I once saw this dating show where a guy had 7 girls to choose from. One of the girls said right away she had bipolar and guess what? He picked her! At the end they made a toast to bipolar.
My ex-husband found out because he's the one who first went to the psychiatrist with me. he's been very supportive and understanding of the mood swings though because his mother has a very similar condition. Recently i told my parents and they were supportive since my dad also suffers from depression. Other than that, i've only told my best g/f at work and that's it. I would try not to disclose it to majority people otherwise it would make you think there's something wrong with you and that you need people to empathize. However, as far as your b/f is concerned, try to break it to him gently during your more normal periods, there are several meds out there to control to control these manic phases you're describing and i go through them almost every other day myself! If people don't know/understand/haven't dealt with this illness it's hard for them to see an otherwise healthy person acting abnormally so they might not react so positively.
However, I go by what my younger sister told me, "the brain's a very powerful organ so if you let it control you and make you feel weak, it WILL do that"

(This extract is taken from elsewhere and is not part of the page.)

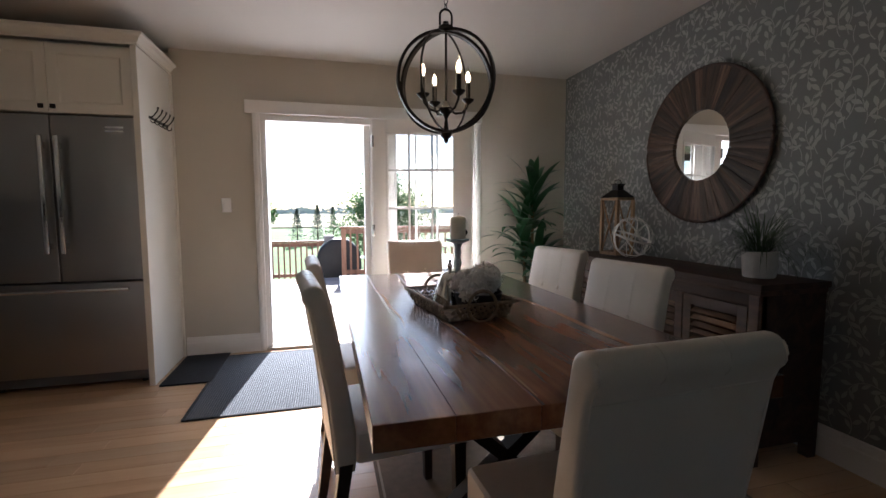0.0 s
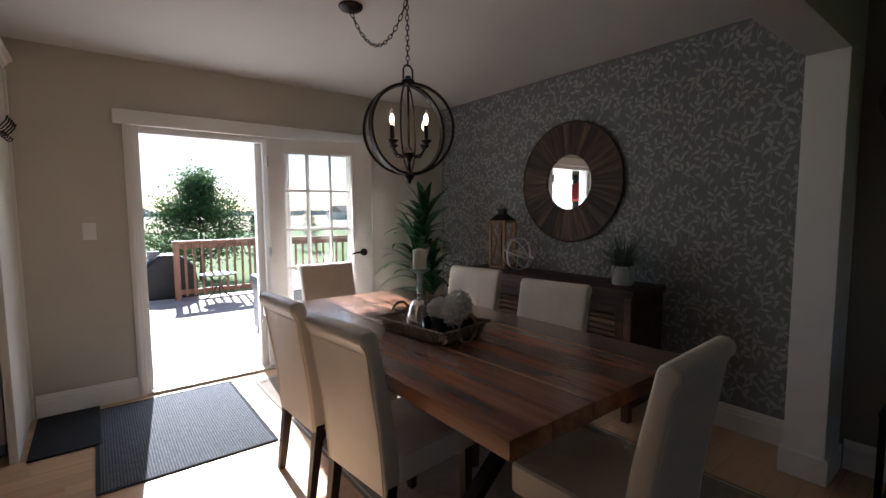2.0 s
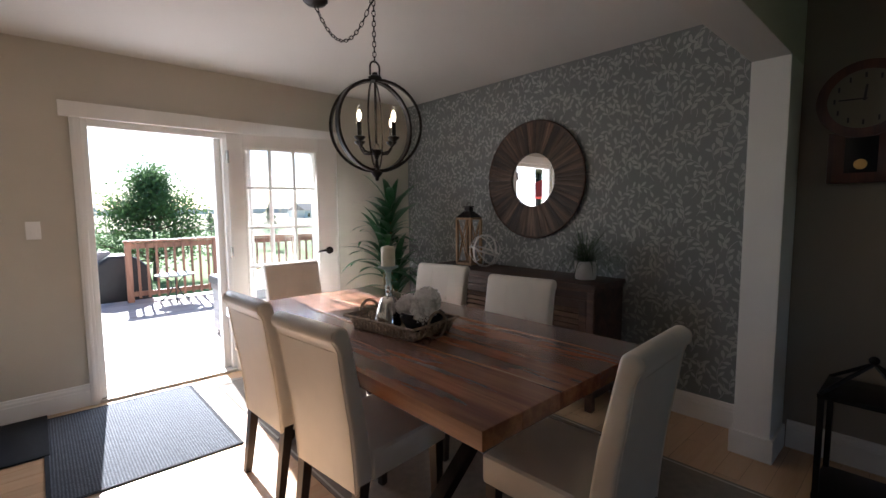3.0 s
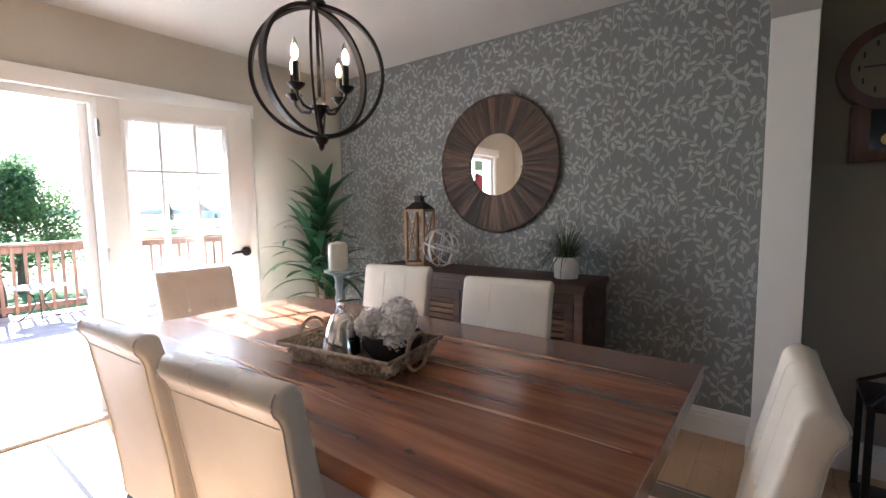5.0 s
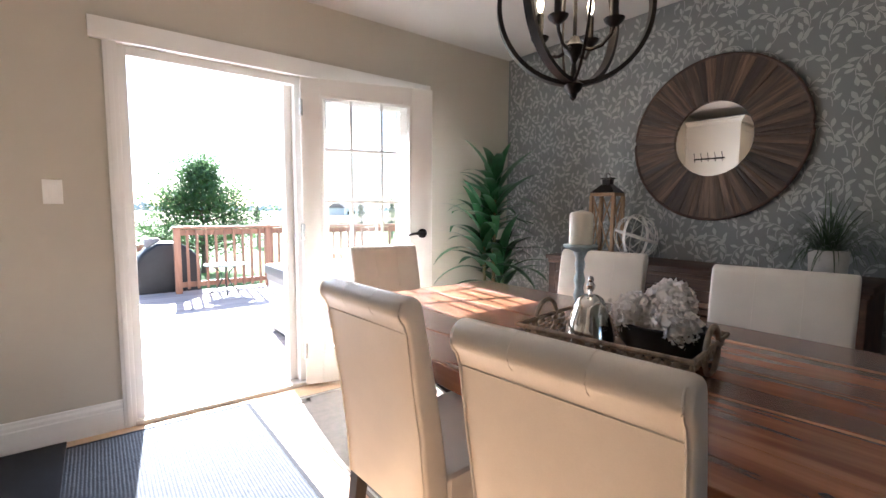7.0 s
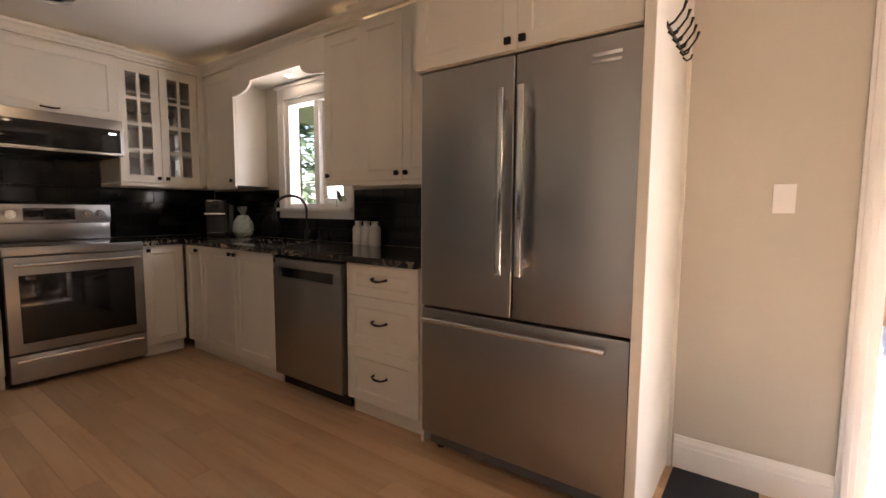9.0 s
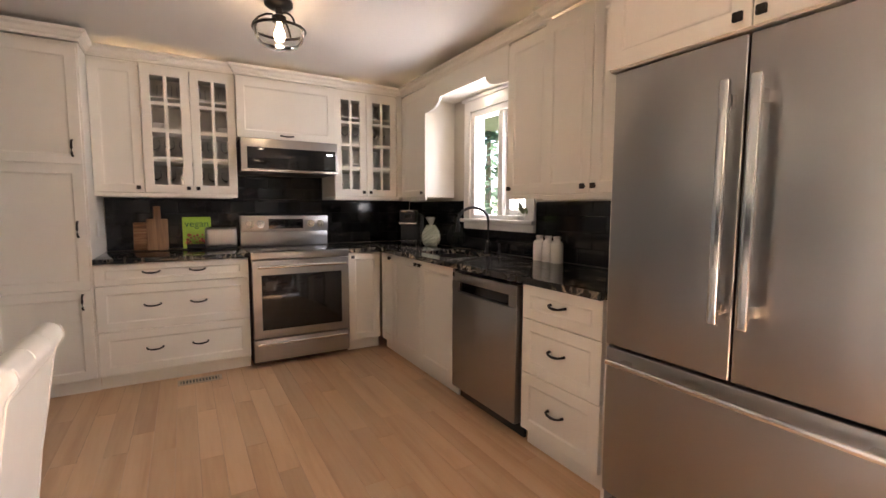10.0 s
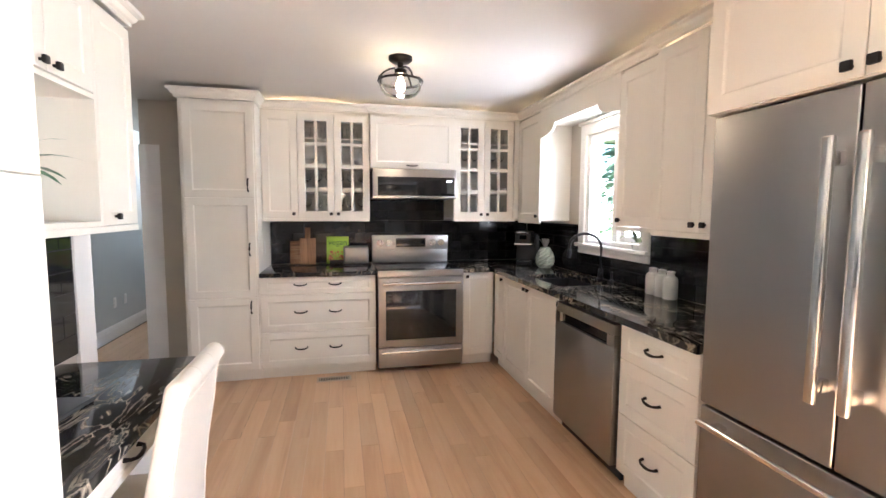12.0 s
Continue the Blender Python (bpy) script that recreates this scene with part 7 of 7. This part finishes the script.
def leafy_tree(x, y, z, h, r, seed, leaves=5200, size=0.11):
    rn = random.Random(seed)
    t = thing("tree", pose(x, y, z), "leafy green deciduous tree on the lawn", "tree")
    bm = bmesh.new()
    tube(bm, [(0, 0, 0), (0.03, 0.02, h * 0.3), (0.0, 0.05, h * 0.6), (0.03, 0, h * 0.92)], [h * 0.03, h * 0.024, h * 0.014, h * 0.004], 10)
    tips = []
    for i in range(48):
        zz = h * rn.uniform(0.16, 0.90)
        a = rn.uniform(0, math.tau)
        k = max(0.12, (1.02 - zz / h)) ** 0.95 * min(1, 0.75 + zz / h)
        L = r * k * rn.uniform(0.65, 1.05)
        e = Vector((L * math.cos(a), L * math.sin(a), zz + L * rn.uniform(0.2, 0.6)))
        tube(bm, [(0, 0, zz), (e.x * 0.5, e.y * 0.5, zz + (e.z - zz) * 0.4), e], [h * 0.009, h * 0.006, h * 0.002], 6)
        tips.append((Vector((0, 0, zz)), e))
    part("trunk", bm, BARK, t)
    verts, faces = [], []
    for i in range(leaves):
        a, e = rn.choice(tips)
        p = a.lerp(e, rn.uniform(0.35, 1.08)) + Vector((rn.gauss(0, 1), rn.gauss(0, 1), rn.gauss(0, 1))) * r * 0.10
        q = Euler((rn.uniform(-1.2, 1.2), rn.uniform(-1.2, 1.2), rn.uniform(0, 6.28))).to_matrix()
        s = size * rn.uniform(0.6, 1.2)
        b0 = len(verts)
        for c in ((-s * 0.45, 0, 0), (0, -s * 0.55, 0.02 * s), (s * 0.55, 0, 0), (0, s * 0.55, 0.02 * s)):
            verts.append(p + q @ Vector(c))
        faces.append((b0, b0 + 1, b0 + 2, b0 + 3))
    me = bpy.data.meshes.new("crown")
    me.from_pydata(verts, [], faces)
    me.materials.append(LEAFM)
    c = new("crown_of_leaves", me)
    c.parent = t
    tagged(c, "", "", "", "stuff")
    return t


def spruce(x, y, z, h, r, seed, needles=2600):
    rn = random.Random(seed)
    t = thing("spruce_tree", pose(x, y, z), "blue-green spruce tree with drooping boughs", "tree")
    part("trunk", rod(bmesh.new(), (0, 0, 0), (0, 0, h * 0.97), h * 0.02, h * 0.003, 8), BARK, t)
    verts, faces = [], []
    for i in range(needles):
        u = rn.random() ** 0.8
        zz = h * (0.06 + 0.94 * u)
        tier = 0.72 + 0.28 * math.sin(u * 46)
        L = r * (1 - u) ** 0.85 * tier * rn.uniform(0.35, 1.0) + 0.02
        a = rn.uniform(0, math.tau)
        p = Vector((L * math.cos(a), L * math.sin(a), zz - 0.18 * L))
        d = Vector((math.cos(a), math.sin(a), rn.uniform(-0.5, 0.1)))
        s = h * 0.035 * rn.uniform(0.6, 1.3)
        side = Vector((-math.sin(a), math.cos(a), rn.uniform(-0.4, 0.4))) * s * 0.35
        b0 = len(verts)
        verts += [p - side - d * s * 0.4, p + side - d * s * 0.4, p + d * s]
        faces.append((b0, b0 + 1, b0 + 2))
    me = bpy.data.meshes.new("needle_mass")
    me.from_pydata(verts, [], faces)
    me.materials.append(FIRM)
    c = new("needle_mass", me)
    c.parent = t
    tagged(c, "", "", "", "stuff")
    return t


leafy_tree(0.25, 16.0, -1.28, 4.25, 2.75, 2, 15000, 0.095)
for x, y, h, r, s in ((-4.3, 30, 2.7, 1.2, 1), (-2.9, 31, 3.0, 1.0, 2), (-1.6, 42, 3.0, 1.0, 3), (5.2, 27, 2.6, 1.1, 4), (8.6, 26, 3.2, 1.2, 5), (12.5, 27, 3.0, 1.1, 6), (17, 30, 3.4, 1.3, 7), (2.6, 36, 2.4, 0.9, 8)):
    spruce(x, y, -1.33, h, r, s)
leafy_tree(-9.0, 48, -1.4, 5.0, 2.6, 5, 1800, 0.22)
leafy_tree(15.0, 22, -1.3, 4.2, 2.0, 6, 3000, 0.15)
spruce(-12.2, 4.4, -1.27, 6.5, 2.0, 12, 1800)
spruce(-14.5, 7.4, -1.27, 7.0, 2.2, 13, 1800)
# far tree line and a far house
rn = random.Random(31)
verts, faces = [], []
for i in range(5200):
    x = rn.uniform(-420, 420)
    hgt = 5 + 4 * noise.noise((x * 0.03, 1, 0)) + 2 * noise.noise((x * 0.2, 4, 0))
    p = Vector((x, 430 + rn.uniform(-10, 10), -2.5 + hgt * rn.random()))
    s = rn.uniform(0.8, 2.0)
    b0 = len(verts)
    verts += [p + Vector((-s, 0, 0)), p + Vector((s, rn.uniform(-1, 1), 0)), p + Vector((rn.uniform(-s, s), 0, s * 1.4))]
    faces.append((b0, b0 + 1, b0 + 2))
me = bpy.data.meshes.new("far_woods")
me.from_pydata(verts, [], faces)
# distance haze is mixed into the base colour of these trees
me.materials.append(surface("haze_tinted_trees", (0.34, 0.40, 0.42), 0.9, vary=0.15, scale=0.05))
tagged(new("far_woods", me), "tree line on the horizon, tinted pale with haze", "woods", "", "stuff")
hs = thing("house", pose(72, 152, -2.0, 0, 0, 20), "pale blue farmhouse far across the field", "house")
part("wall", B((-6, -4, 0), (6, 4, 3.4)), surface("pale_blue_siding", (0.42, 0.50, 0.56), 0.7, vary=0.06), hs)
bm = extrude_poly(bmesh.new(), [(-4.5, 3.4), (4.5, 3.4), (0, 6.0)], 12.6, "x")
q = part("roof", bm, surface("grey_shingle", (0.16, 0.16, 0.17), 0.9), hs)
q.location = (-6.3, 0, 0)
for x in (-4, -1, 2, 4.5):
    part("window", B((x - 0.5, -4.03, 1.0), (x + 0.5, -3.98, 2.3)), DARKGLASS, hs)


# ---- floor boards ----
floor_ob = bpy.data.objects["floor"]
PW = 0.108
rnd = random.Random(77)
lens = (0.62, 0.86, 1.12, 1.38)
boards = []
for L in lens:
    me = bpy.data.meshes.new("plank")
    bm = B((0, 0.0004, -0.010), (L - 0.001, PW - 0.0004, 0.0), 0.0008, 1)
    bm.to_mesh(me)
    bm.free()
    me.materials.append(FLOORWOOD)
    boards.append(me)
rest = bmesh.new()
count = 0
y = -PW
row = 0
while y > -8.6:
    x = -7.69 - rnd.uniform(0, 0.6) if y > -3.6 else (-10.6 if y > -4.46 else -3.6) - rnd.uniform(0, 0.3)
    while x < 0.0:
        k = rnd.randrange(4)
        L = lens[k]
        x0, x1 = max(x, -7.69 if y > -3.6 else -10.6 if y > -4.46 else -3.6), min(x + L, 0.0)
        near = y > -3.9 and -7.3 < x < -0.9 and x1 == x + L and x0 == x and count < 300
        if near:
            o = new("plank", boards[k])
            o.parent = floor_ob
            o.location = (x, y, -0.0005)
            count += 1
        elif x1 - x0 > 0.02:
            vs = [rest.verts.new((a, b, -0.0008)) for a, b in ((x0, y + 0.0004), (x1 - 0.001, y + 0.0004), (x1 - 0.001, y + PW - 0.0004), (x0, y + PW - 0.0004))]
            rest.faces.new(vs)
        x += L
    y -= PW
    row += 1
o = tagged(mesh("planks_beyond", rest, FLOORWOOD, False), "", "", "", "stuff")
o.parent = floor_ob

# ---- black wall tiles ----
TW_, TH_ = 0.203, 0.1015
TILEGROUT = surface("black_grout", (0.014, 0.0135, 0.013), 0.85, vary=0.2, scale=30)


def tiles(wall_name, axis, at, sign, a0, a1, z0, z1, skip):
    w = bpy.data.objects[wall_name]
    cache = {}
    row = 0
    z = z0
    g0, g1 = sorted((at, at + sign * 0.006))
    if not skip:
        q = part("grout", B((a0, g0, z0), (a1, g1, z1)) if axis == "x" else B((g0, a0, z0), (g1, a1, z1)), TILEGROUT, w, "", False)
    while z < z1 - 0.01:
        zt = min(z + TH_, z1)
        a = a0 - (TW_ / 2 if row % 2 else 0)
        while a < a1 - 0.004:
            p, q = max(a, a0), min(a + TW_, a1)
            if q - p > 0.012 and not any(s[0] < (p + q) / 2 < s[1] and s[2] < (z + zt) / 2 < s[3] for s in skip):
                key = (round(q - p, 3), round(zt - z, 3))
                if key not in cache:
                    g = 0.0016
                    lw, lh = q - p, zt - z
                    bm = B((g, 0, g), (lw - g, 0.008, lh - g), 0.0015, 1) if axis == "x" else B((0, g, g), (0.008, lw - g, lh - g), 0.0015, 1)
                    me = bpy.data.meshes.new("tile")
                    bm.to_mesh(me)
                    bm.free()
                    me.materials.append(TILE)
                    cache[key] = me
                o = new("tile", cache[key])
                o.parent = w
                off = at + (0.003 if sign > 0 else -0.011)
                o.location = (p, off, z) if axis == "x" else (off, p, z)
            a += TW_
        z += TH_
        row += 1


tiles("wall_west", "y", XW, 1, -2.614, YK - 0.012, 0.927, 1.3555, [])
tiles("wall_west", "y", XW, 1, -1.674, -0.874, 1.3561, 1.57, [])
tiles("wall_north_kitchen", "x", YK, -1, XW + 0.012, WIN[0] - 0.1, 0.927, 1.345, [])
tiles("wall_north_kitchen", "x", YK, -1, WIN[0] - 0.098, WIN[1] + 0.08, 0.927, WIN[2] - 0.087, [])
tiles("wall_north_kitchen", "x", YK, -1, WIN[1] + 0.082, -4.505, 0.927, 1.325, [])
tiles("wall_desk", "x", -3.19, 1, -5.468, -4.215, 0.763, 1.355, [])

Only my immediate family have been told. It is not because I am ashamed of myself or my disorder but because people do not understand Bipolar and uneducated in Bipolar. I believe most of the general public think people with Bipolar are crazy and raving maniacs. Until the general public is educated on Bipolar, as they have been educated on depression, I will probably not freely disclose my disorder.
I've been bipolar 8 years now I generally don't disclose it to people outside of family even with them I am a bit cautious.....
When it comes to boyfriends I told them all...I felt they would eventually grow close enough to find out. Some were more accepting than others ....I think it really depends on the person
Generally tho if I felt afriad to confide in others that I was bipolar I felt it was for a good reason tho.
I too have a really stigmatized and a somehow related mental illness and I have disclosed to some family, various friends, people also with mental illness, people who could benefit from learning I have it and my bosses so they won't think I'm on drugs or something and so I can get accommodations. If someone asks though who I don't want to disclose to specifically, generally I say I have "mental illness" or "a psychotic disorder". A lot of times people either think I'm on drugs or am psychotic to begin with.
I've told three people at work so far, just because I want someone on most of my shifts to know in case I start "weirding" out. Other than my wife, no one in my family knows and I don't think I'll ever tell them. I'm a detention nurse, and I've heard enough of my colleagues make snide remarks about inmates with bipolar disorder or any other mental illness that I'm very, very reluctant to tell anyone else at work.